How fast can Adani hope to grow? With the exception of airports, power and city-gas distribution and edible oils, the rest of his empire has a strong focus on mining, logistics and infrastructure, which don’t necessarily offer too many avenues to connect with end-consumers. Even for the 154-year-old Tata Group, which is into everything from salt and tea to cars and airlines, getting a lock on customers in the digital world is proving to be hard work. Tata Neu, the super-app around Big Basket, has been downloaded about 15 million times, according to Apptopia data cited in a Macquarie Capital research note last week. That’s a modest number in a country where there will be 1 billion smartphone users by 2026.

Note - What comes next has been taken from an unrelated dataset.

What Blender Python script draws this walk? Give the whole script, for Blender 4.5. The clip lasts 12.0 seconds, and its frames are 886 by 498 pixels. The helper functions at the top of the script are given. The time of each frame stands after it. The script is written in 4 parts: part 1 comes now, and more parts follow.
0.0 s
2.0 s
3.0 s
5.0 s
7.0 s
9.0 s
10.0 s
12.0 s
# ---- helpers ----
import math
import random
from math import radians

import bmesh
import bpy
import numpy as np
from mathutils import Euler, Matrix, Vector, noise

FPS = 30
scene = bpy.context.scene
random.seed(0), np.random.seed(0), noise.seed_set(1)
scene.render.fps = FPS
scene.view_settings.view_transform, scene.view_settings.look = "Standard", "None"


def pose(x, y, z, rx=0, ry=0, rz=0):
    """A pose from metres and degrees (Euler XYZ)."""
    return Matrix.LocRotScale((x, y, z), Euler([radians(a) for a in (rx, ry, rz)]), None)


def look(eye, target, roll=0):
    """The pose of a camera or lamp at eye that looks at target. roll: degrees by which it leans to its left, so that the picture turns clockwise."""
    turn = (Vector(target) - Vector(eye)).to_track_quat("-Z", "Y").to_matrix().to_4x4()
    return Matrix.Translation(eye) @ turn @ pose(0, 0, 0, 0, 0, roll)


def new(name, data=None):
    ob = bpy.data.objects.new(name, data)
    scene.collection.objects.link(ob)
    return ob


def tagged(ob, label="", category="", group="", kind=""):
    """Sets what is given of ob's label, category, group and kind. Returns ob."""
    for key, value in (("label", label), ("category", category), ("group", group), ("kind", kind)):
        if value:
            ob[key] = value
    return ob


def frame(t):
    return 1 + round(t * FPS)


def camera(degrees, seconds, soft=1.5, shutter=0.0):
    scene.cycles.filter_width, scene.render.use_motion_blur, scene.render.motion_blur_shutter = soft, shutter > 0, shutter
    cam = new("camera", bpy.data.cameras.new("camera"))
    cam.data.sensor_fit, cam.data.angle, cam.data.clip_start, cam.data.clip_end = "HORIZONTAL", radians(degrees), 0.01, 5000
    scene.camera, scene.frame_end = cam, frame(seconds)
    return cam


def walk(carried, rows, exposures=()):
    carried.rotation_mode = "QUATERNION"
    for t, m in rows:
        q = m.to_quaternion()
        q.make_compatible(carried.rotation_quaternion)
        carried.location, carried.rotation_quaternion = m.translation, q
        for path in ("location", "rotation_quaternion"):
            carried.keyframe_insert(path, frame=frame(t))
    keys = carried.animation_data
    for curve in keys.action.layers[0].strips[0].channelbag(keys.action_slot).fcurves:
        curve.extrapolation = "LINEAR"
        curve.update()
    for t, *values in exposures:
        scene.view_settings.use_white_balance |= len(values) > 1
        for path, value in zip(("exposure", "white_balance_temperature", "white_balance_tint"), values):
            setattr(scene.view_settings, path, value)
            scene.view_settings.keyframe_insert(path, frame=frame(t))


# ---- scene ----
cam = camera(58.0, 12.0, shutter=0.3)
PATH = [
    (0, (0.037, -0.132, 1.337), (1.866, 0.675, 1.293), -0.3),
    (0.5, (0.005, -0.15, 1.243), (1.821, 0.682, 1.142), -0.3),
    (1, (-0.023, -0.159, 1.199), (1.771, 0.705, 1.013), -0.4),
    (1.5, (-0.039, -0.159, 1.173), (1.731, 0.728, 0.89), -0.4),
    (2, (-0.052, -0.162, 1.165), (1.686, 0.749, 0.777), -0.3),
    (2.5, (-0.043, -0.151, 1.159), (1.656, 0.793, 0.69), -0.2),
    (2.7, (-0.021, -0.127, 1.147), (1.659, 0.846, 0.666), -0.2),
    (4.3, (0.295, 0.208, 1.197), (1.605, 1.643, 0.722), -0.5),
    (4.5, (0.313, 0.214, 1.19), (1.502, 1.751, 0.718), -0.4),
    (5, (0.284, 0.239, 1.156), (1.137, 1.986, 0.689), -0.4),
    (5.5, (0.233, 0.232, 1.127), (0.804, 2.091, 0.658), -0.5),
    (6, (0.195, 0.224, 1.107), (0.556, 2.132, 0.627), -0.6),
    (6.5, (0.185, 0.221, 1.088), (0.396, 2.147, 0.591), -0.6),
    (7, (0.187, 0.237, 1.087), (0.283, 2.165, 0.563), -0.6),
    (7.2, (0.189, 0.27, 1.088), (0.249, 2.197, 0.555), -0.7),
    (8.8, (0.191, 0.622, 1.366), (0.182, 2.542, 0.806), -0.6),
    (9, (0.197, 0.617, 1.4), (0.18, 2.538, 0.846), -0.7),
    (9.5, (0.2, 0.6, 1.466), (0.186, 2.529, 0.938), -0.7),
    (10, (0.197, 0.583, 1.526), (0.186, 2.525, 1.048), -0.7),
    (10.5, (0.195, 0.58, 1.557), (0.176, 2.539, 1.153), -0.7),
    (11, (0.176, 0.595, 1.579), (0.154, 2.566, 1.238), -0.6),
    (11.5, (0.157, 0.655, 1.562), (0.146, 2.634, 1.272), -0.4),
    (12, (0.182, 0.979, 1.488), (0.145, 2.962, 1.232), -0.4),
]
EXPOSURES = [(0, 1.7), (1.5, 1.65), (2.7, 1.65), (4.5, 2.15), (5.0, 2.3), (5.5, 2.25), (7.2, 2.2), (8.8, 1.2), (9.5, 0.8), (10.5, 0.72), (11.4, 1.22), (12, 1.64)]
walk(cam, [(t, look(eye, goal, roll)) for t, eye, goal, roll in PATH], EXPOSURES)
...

Tata Neu won’t be the only competition to beat. Adani’s bigger rival will be Ambani, who built his digital moat during the pandemic when money was pouring into tech. Asia’s second-richest businessman has access to 428 million telecom users, through his Jio mobile network. Ambani is also India’s No. 1 retailer and is expanding into financial services. Credit is the glue that holds a successful super-app together, or at least that has been the experience elsewhere in Asia. However, making money off it is hard. Grab Holdings Ltd.’s financial services division garnered revenue worth just $20 million last quarter from $3.8 billion in payments volumes. That translated into a $104 million Ebitda loss, compared with a profit from delivery and ride-hailing, the other two units of the Singapore-based super-app.
Expect Adani to be aggressive in trying to close the gap with his rivals. Adani Enterprises Ltd., the group’s flagship, is seeking to raise 200 billion rupees ($2.5 billion) by selling new shares. The additional firepower may come in handy to beef up the fledgling super-app. Media reports suggest that Adani may butt heads with Ambani as India’s bankruptcy court looks for a new owner for Future Retail Ltd., a large, insolvent Indian retailer. Such bolt-on acquisitions may make more sense than trying to build new businesses from scratch. As long as investors and bankers remain sanguine about Adani’s finances, a worsening squeeze on global tech funding may even work in the billionaire’s favor. Whether India will ever be a market dominated by a couple of all-purpose mobile applications remains an open question.